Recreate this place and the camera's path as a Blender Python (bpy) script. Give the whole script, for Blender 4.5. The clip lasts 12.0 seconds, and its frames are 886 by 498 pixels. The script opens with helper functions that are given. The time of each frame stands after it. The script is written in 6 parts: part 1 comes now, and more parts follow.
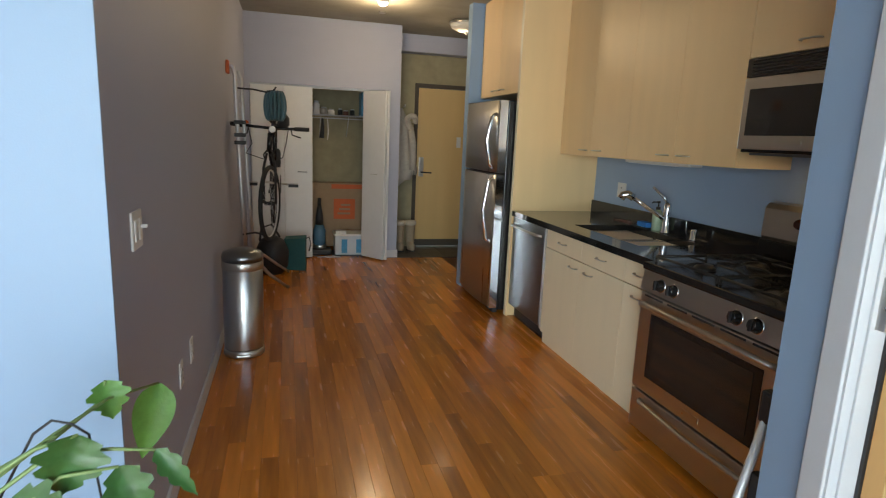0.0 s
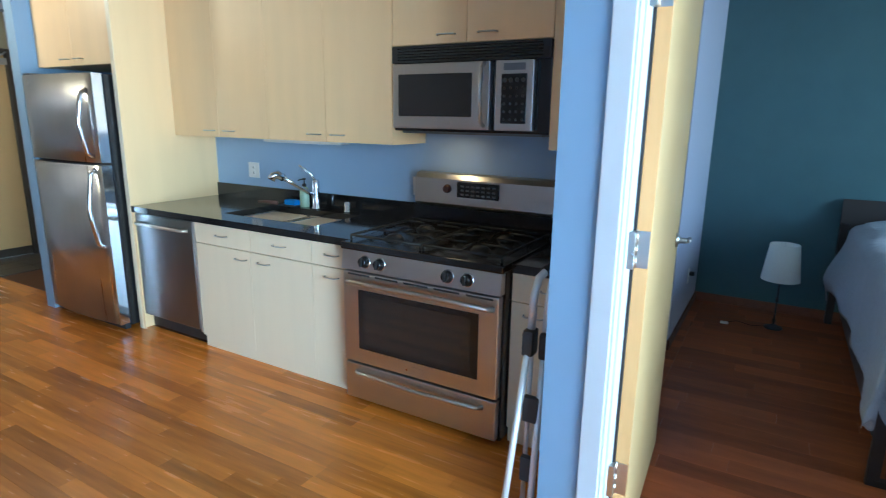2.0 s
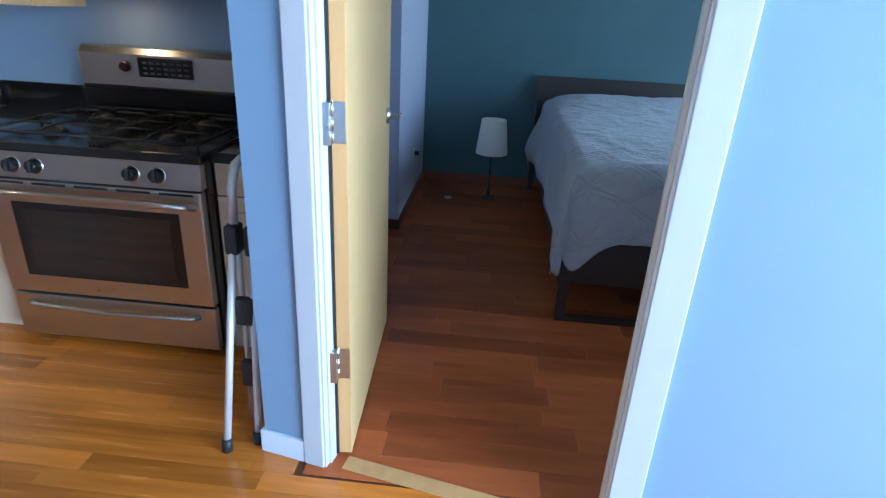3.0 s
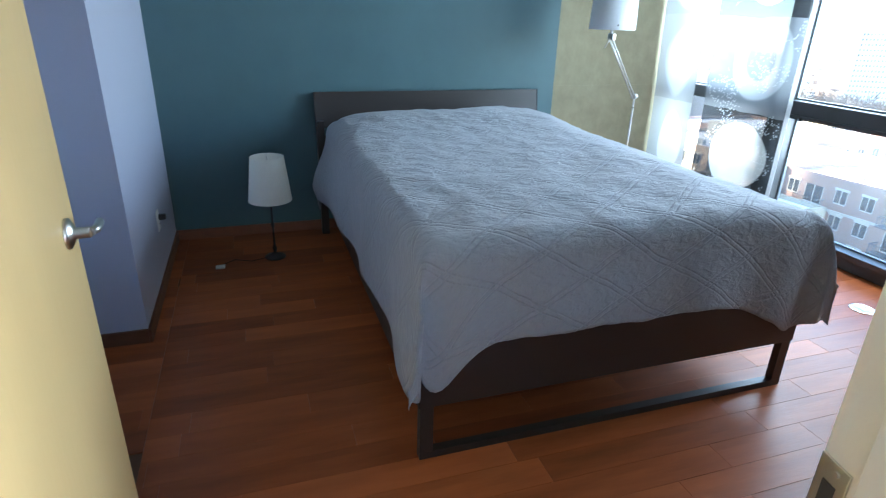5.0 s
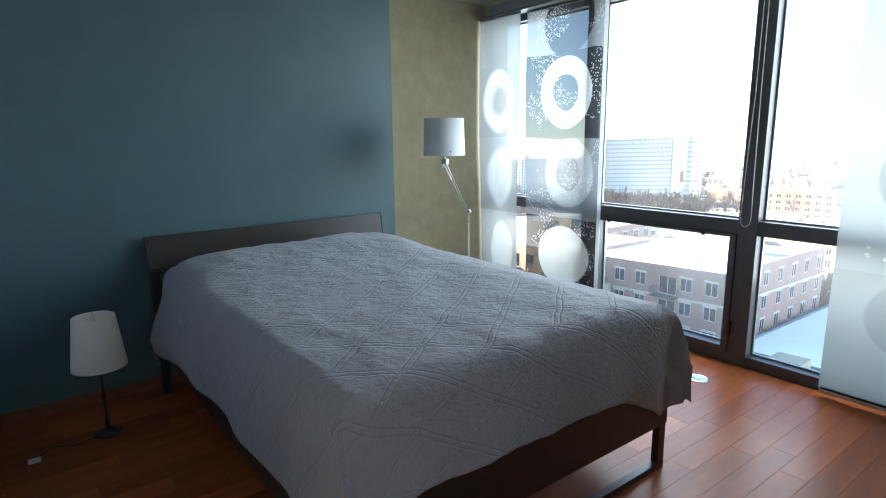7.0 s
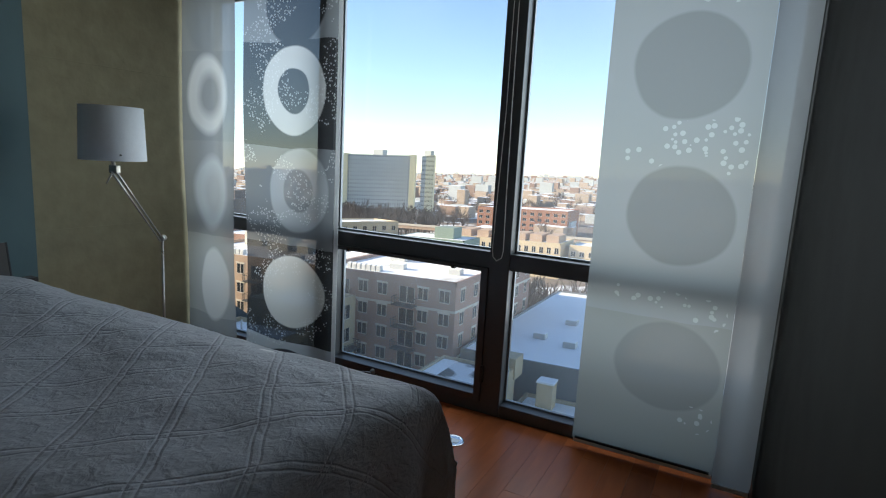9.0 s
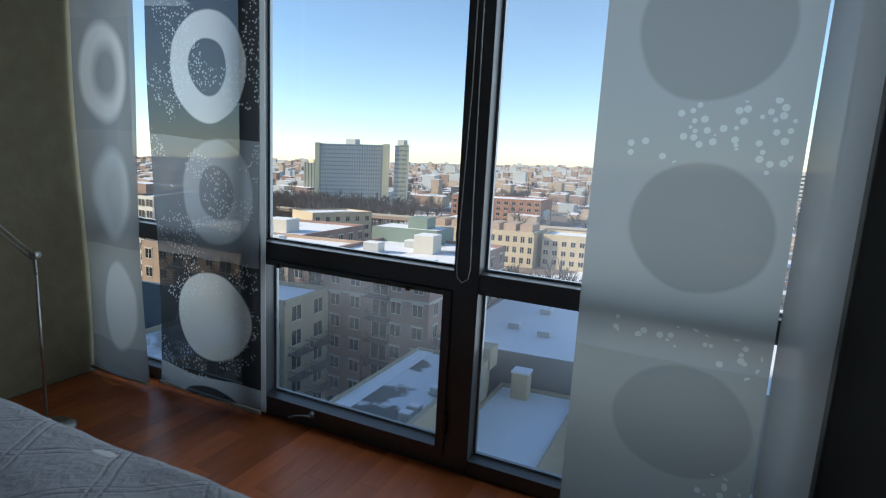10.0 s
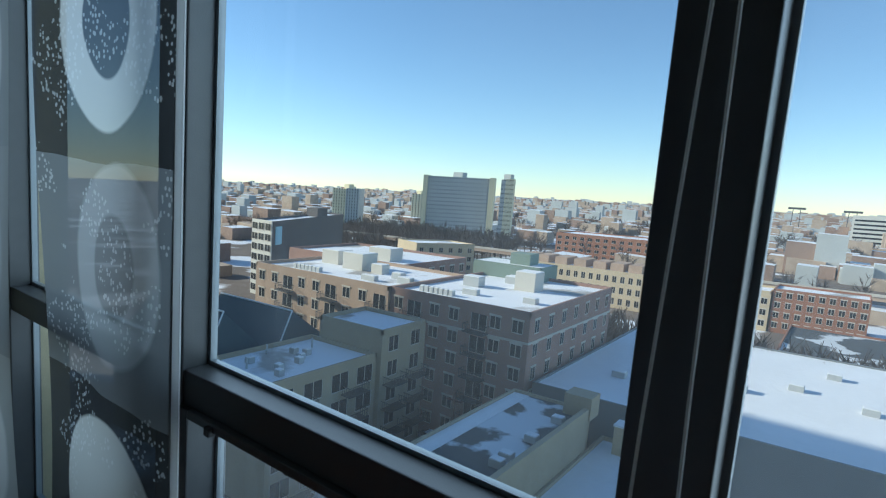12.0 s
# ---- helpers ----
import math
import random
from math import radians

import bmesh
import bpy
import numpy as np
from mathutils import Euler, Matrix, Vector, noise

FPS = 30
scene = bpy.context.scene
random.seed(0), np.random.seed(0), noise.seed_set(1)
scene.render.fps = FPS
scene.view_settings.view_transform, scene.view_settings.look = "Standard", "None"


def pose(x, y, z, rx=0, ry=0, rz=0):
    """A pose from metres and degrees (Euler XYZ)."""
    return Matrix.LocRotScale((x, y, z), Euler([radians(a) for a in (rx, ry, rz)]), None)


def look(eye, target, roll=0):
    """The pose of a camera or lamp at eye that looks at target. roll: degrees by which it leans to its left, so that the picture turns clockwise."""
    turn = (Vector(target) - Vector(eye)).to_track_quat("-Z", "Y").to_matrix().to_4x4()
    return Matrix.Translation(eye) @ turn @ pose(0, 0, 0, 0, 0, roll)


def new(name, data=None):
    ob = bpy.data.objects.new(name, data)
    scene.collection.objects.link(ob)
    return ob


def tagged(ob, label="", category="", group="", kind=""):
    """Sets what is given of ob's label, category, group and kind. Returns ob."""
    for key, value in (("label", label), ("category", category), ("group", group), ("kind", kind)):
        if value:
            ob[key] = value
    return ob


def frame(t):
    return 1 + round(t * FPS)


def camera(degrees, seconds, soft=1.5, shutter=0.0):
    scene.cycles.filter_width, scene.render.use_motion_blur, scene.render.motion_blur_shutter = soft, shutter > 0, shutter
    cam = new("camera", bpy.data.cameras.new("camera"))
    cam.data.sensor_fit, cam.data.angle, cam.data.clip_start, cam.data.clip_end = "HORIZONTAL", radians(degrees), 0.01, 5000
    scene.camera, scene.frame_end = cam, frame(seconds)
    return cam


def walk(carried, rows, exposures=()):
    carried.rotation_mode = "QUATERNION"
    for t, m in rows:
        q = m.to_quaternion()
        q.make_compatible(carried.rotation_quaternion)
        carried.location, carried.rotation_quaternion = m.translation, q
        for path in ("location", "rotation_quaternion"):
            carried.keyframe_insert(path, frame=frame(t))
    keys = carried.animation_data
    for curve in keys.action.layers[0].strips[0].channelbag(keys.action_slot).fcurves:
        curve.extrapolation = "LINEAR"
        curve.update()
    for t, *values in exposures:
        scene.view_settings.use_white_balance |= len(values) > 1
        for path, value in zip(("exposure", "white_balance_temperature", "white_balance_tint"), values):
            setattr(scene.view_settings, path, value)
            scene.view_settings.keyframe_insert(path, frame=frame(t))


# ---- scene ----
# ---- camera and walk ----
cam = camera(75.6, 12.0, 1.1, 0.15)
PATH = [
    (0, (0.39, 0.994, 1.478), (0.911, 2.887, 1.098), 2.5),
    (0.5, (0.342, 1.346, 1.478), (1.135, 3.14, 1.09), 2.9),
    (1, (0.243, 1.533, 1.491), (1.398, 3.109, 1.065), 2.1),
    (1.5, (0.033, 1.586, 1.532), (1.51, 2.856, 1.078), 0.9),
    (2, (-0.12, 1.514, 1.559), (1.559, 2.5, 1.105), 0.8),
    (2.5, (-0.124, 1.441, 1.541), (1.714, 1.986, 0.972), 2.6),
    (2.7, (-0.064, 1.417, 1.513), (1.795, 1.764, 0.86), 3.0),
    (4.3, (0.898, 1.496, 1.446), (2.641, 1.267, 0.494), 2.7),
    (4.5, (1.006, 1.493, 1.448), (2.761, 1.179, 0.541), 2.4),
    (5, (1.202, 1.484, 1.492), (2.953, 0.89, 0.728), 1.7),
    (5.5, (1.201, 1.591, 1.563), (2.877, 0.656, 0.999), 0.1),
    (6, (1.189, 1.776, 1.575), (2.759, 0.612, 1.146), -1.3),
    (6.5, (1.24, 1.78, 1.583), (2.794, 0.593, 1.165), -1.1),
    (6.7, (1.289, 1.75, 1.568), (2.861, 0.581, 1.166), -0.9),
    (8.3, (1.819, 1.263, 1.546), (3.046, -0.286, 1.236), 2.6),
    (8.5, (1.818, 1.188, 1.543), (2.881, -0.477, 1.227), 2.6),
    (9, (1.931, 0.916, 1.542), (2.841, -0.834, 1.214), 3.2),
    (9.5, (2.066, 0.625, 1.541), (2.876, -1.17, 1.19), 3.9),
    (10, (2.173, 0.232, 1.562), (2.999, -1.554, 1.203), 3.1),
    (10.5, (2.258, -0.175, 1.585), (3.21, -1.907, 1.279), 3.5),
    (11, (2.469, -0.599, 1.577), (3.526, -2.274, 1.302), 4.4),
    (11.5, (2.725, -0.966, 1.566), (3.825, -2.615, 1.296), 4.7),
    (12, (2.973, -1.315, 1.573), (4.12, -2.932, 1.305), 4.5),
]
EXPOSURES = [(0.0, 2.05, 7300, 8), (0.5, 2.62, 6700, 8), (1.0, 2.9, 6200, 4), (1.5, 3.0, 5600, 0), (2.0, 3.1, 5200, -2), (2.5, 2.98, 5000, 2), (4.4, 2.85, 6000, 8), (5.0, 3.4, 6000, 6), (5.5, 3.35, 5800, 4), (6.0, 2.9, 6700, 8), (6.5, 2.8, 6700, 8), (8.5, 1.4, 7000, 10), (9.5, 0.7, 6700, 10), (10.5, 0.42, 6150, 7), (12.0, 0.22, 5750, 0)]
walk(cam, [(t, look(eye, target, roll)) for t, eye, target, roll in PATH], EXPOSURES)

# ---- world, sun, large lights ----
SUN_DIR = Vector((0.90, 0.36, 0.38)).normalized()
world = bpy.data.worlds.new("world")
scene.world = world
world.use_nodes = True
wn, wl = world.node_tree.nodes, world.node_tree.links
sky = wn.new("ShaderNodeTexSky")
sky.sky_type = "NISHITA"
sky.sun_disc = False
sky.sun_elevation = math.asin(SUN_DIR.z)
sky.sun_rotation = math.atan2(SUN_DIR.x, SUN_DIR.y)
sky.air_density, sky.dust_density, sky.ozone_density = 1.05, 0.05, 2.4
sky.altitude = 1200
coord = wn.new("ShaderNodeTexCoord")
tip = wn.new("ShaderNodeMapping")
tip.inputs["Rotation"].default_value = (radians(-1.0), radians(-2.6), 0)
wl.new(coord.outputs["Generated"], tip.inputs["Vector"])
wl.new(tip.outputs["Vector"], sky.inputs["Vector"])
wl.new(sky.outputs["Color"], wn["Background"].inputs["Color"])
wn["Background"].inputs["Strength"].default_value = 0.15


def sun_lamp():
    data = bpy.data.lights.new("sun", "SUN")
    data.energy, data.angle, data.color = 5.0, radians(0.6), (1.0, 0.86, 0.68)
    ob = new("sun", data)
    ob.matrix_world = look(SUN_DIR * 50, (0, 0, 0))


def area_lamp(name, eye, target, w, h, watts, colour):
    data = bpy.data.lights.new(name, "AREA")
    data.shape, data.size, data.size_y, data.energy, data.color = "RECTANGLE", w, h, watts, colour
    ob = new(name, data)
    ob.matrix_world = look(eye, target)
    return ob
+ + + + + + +
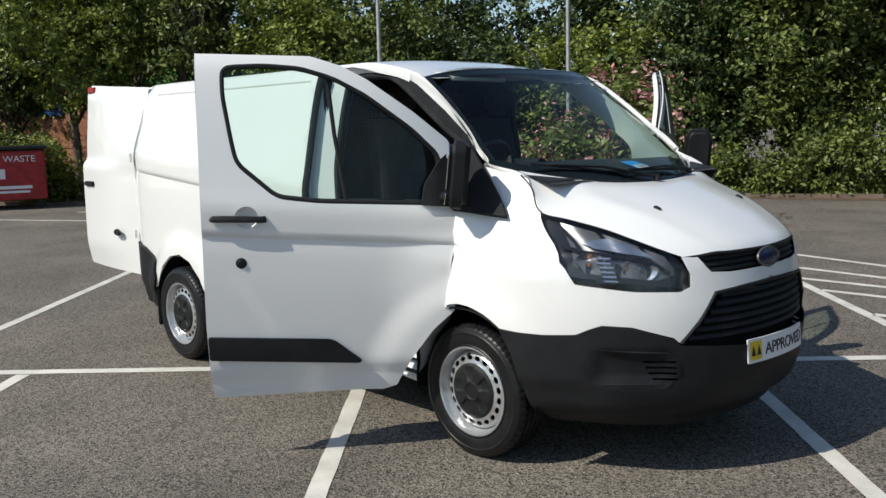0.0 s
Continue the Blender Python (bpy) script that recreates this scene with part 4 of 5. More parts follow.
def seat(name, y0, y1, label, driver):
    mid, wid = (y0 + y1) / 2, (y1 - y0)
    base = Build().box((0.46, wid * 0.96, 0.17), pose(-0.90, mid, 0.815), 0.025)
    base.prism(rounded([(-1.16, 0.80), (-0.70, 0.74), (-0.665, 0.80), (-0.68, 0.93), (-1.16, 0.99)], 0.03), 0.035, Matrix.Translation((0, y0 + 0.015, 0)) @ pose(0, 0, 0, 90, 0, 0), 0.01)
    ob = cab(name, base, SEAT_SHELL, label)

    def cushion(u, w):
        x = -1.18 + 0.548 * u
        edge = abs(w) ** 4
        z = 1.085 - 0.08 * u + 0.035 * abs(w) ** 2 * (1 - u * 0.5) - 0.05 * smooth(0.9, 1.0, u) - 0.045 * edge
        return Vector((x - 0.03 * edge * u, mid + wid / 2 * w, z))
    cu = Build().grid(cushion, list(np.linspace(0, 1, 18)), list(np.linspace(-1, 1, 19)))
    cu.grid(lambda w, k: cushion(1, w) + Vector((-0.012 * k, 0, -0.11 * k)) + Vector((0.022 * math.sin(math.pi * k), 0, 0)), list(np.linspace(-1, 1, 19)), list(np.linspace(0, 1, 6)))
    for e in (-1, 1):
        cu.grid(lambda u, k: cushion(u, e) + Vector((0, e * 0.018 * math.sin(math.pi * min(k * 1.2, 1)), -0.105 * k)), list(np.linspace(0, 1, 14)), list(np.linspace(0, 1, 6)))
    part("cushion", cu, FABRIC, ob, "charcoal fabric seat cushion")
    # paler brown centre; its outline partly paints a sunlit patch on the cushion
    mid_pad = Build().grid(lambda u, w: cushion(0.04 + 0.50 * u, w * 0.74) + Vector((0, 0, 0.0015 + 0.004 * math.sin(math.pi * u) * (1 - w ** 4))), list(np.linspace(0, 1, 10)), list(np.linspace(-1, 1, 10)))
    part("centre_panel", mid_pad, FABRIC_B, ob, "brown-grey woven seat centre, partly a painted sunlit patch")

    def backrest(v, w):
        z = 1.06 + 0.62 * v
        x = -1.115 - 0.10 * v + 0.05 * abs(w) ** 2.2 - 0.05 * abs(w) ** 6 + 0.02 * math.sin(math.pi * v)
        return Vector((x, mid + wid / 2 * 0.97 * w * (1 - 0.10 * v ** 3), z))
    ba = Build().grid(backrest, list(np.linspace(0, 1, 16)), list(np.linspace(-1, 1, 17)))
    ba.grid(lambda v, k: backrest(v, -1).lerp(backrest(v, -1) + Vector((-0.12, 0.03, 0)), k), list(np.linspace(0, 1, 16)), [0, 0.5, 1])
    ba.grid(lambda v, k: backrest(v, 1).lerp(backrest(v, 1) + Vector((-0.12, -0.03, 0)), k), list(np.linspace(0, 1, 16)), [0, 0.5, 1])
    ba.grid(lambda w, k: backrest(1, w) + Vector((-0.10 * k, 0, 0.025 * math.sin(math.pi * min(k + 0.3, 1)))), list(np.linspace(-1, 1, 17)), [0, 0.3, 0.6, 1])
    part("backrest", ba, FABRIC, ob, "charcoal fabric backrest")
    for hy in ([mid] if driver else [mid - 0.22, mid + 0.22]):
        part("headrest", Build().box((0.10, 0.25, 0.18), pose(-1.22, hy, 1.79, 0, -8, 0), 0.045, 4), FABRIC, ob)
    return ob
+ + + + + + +
Search the records for the word "None" and copy every line where it occurs.

TASK OUTPUT
scene.view_settings.view_transform, scene.view_settings.look = "Standard", "None"
    return Matrix.LocRotScale((x, y, z), Euler([radians(a) for a in (rx, ry, rz)]), None)
def new(name, data=None):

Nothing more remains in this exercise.